Michelle might have been a great ballerina, but instead she followed the money from Broadway to Vegas. Now, years later, she's just a tired, unfulfilled 30-something, dancing on stage in feathers each night. When an admirer named Hubble catches her at a low point, Michelle wakes up the next morning with a wedding ring on her finger, headed to his beachfront home in Paradise-where he lives with his mother, the Buddhist ballet instructor. "You live with your mother like a serial killer?" Michelle asks incredulously.

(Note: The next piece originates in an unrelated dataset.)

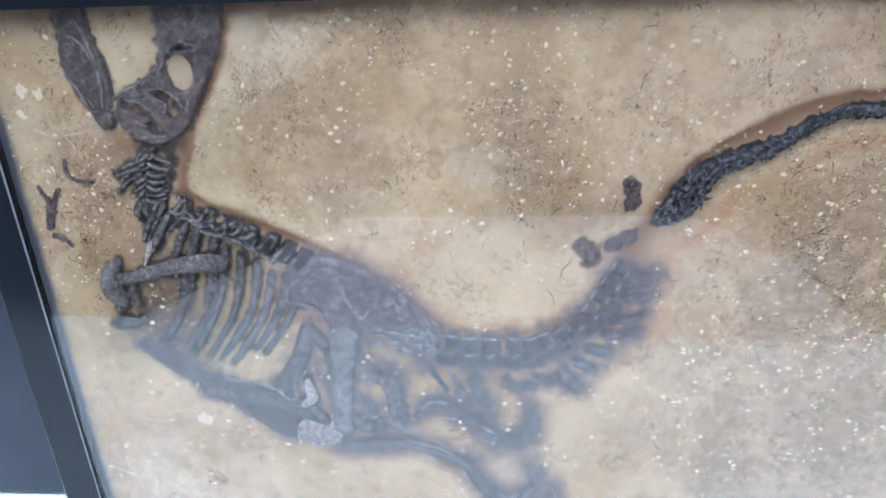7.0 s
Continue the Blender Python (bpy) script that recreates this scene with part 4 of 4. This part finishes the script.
# pale grit, from pinheads to crumbs
px, pz, ph, r = scattered(9000, 5, lambda g, a, b: np.clip(0.2 + 0.6 * g + 0.5 * value_noise(a, b, 16, 44) + 0.2 * value_noise(a, b, 5, 46) + 0.6 * np.exp(-(((a + 185) / 6) ** 2) - ((b - 186) / 30) ** 2), 0.04, 1))
verts, faces = [], []
for a, b, h in zip(px, pz, ph):
    q = min(0.16 + 0.2 * r.pareto(2.1), 1.2)
    sx, sz, t0 = q * r.uniform(0.7, 1.3), q * r.uniform(0.6, 1.1), r.uniform(0, 6.3)
    n = len(verts)
    for k in range(7):
        w = r.uniform(0.5, 1.35)
        u, v = math.cos(t0 + k * 0.8976) * sx * w, math.sin(t0 + k * 0.8976) * sz * w
        verts.append((a + u, h - 0.15, b + v))
    for k in range(7):
        verts.append((a + (verts[n + k][0] - a) * 0.6, h + 0.08 + r.uniform(0.02, 0.3) * q, b + (verts[n + k][2] - b) * 0.6))
    faces += [(n + k, n + (k + 1) % 7, n + 7 + (k + 1) % 7, n + 7 + k) for k in range(7)] + [tuple(n + 7 + k for k in range(7))]
grit = tagged(place("grit", verts, faces, GRIT), kind="stuff")
grit.data.polygons.foreach_set("use_smooth", [False] * len(grit.data.polygons))

# short dark cracks and pits
px, pz, ph, r = scattered(17000, 6, lambda g, a, b: np.clip(0.03 + 0.9 * g + 0.8 * value_noise(a, b, 15, 45) + 0.7 * value_noise(a, b, 5, 47), 0.01, 1))
verts, faces = [], []


def crack(a, b, turn, length, width, bend=0.5):
    m = max(3, int(length / 0.5))
    n, rows = len(verts), []
    for k in range(m + 1):
        w = width * (1 - abs(2 * k / m - 1) ** 2) * r.uniform(0.6, 1.3) + 0.03
        rows.append((a, b, w, turn))
        a, b = a + math.cos(turn) * length / m, b + math.sin(turn) * length / m
        turn += r.uniform(-bend, bend)
    p = np.array(rows)
    h = face_height(p[:, 0], p[:, 1])[0]
    for (cx, cz, w, t), y in zip(rows, h):
        verts.extend([(cx - math.sin(t) * w, y - 0.1, cz + math.cos(t) * w), (cx, y + 0.16, cz), (cx + math.sin(t) * w, y - 0.1, cz - math.cos(t) * w)])
    for k in range(m):
        i = n + 3 * k
        faces.extend([(i, i + 1, i + 4, i + 3), (i + 1, i + 2, i + 5, i + 4)])


for a, b in zip(px, pz):
    crack(a, b, r.normal(1.35 - 1.35 * smooth(a, 70, 115) * smooth(b, 235, 200), 0.55), min(0.8 + 0.7 * r.pareto(2.0), 6), r.uniform(0.09, 0.26), 0.9)
for a, b, t, length, w in ((35, 166, -1.9, 14, 0.3), (24.5, 151, -0.6, 10, 0.25), (-96, 262, -2.3, 12, 0.35), (-78, 262, -1.2, 9, 0.25), (108, 64, -1.5, 14, 0.3), (75, 74, -1.4, 12, 0.3), (127, 128, -1.9, 16, 0.35), (133, 128, -2.4, 9, 0.25),
                           (112, 190, -0.2, 22, 0.3), (130, 208, -1.5, 14, 0.25), (20, 66, 0.2, 22, 0.25), (30, 60, -0.3, 15, 0.2), (-26, 148, -2.0, 8, 0.2), (120, 172, 0.25, 18, 0.3), (128, 158, 0.1, 16, 0.25), (95, 130, -1.5, 10, 0.25), (3, 205, -0.4, 14, 0.2), (60, 240, -1.9, 9, 0.3)):
    crack(a, b, t, length, w, 0.35)
tagged(place("crack", verts, faces, CRACK), kind="stuff")

# white spots on two bone chips, plaster smears beside the jaw, thin pale scratches
for spot in ([(56.0, 197.4), (57.4, 197.2), (57.2, 195.8), (56.0, 196.0)], [(38.2, 169.8), (39.2, 169.6), (39.0, 168.4), (38.2, 168.6)], [(-181.2, 237.6), (-178.8, 239.2), (-176.4, 237.6), (-177.2, 235.6), (-179.9, 235.2)], [(-175.6, 237.2), (-173.0, 236.6), (-171.6, 233.8), (-173.2, 233.2), (-174.6, 235.0)], [(-183.0, 229.4), (-181.2, 229.6), (-180.9, 227.4), (-182.4, 227.0)], [(-136.0, 82.6), (-134.2, 83.2), (-133.0, 85.6), (-131.8, 83.4), (-129.8, 83.0), (-131.2, 81.6), (-131.4, 79.6), (-133.2, 80.8), (-135.4, 80.2)]):
    relief("pale_smear", spot, 0.3, GRIT, cell=0.4, soft=0.6, lumps=0.3, grain=0.2, turns=1, jag=1.0)
verts, faces = [], []
# the first streak is a glint on the window, put in as a pale mark
for a, b, t, length, w in ((-134, 151.0, 0.2, 9, 0.34), (-179, 222, -0.55, 26, 0.12), (-171, 224, -0.6, 20, 0.1), (-133, 132.5, 0.35, 6, 0.25), (-124, 100.6, 0.0, 13, 0.22), (8, 221, 0.4, 7, 0.1), (-4, 216, 0.7, 8, 0.1), (14, 211, 0.5, 6, 0.09), (-30, 196, 0.2, 7, 0.1), (96, 187, -0.5, 9, 0.15), (-150, 197, 0.9, 8, 0.12)):
    crack(a, b, t, length, w, 0.12)
tagged(place("scratch_glint", verts, faces, GRIT), kind="stuff")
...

That's not the only surprise. Michelle and her mother-in-law, Fanny (Kelly Bishop of Gilmore Girls), are at odds from the beginning, but slowly they seem to be feeling each other's groove, until in the last minute of the pilot, Hubble is killed in an accident. Will Michelle have to drag her Vegas feathers out again? And will Fanny's meditative inclinations be enough to keep her sane when her home and dance studio are left to Michelle in Hubble's will?
Creator Amy Sherman-Palladino resumes here the sympathetic characters and semi-witty dialogue that won her show, Gilmore Girls, numerous awards. Four teenagers in Fanny's ballet class round out the cast-including Boo, the sweet but big-boned dancer looking for affirmation and Sasha, the snarky cover-girl with a painful home life-widening appeal to both moms and daughters.
What isn't appealing are the shallow sources of humor: misusing alcohol to solve problems, religion as a punching bag, and more sex jokes than you can fit in a ballet bag. There are also references to a closeted gay character, a storyline Palladino has shown she's not afraid to pursue to its conclusion. Which brings me to one last thing Bunheads isn't: a show moms and teens can enjoy without reservation.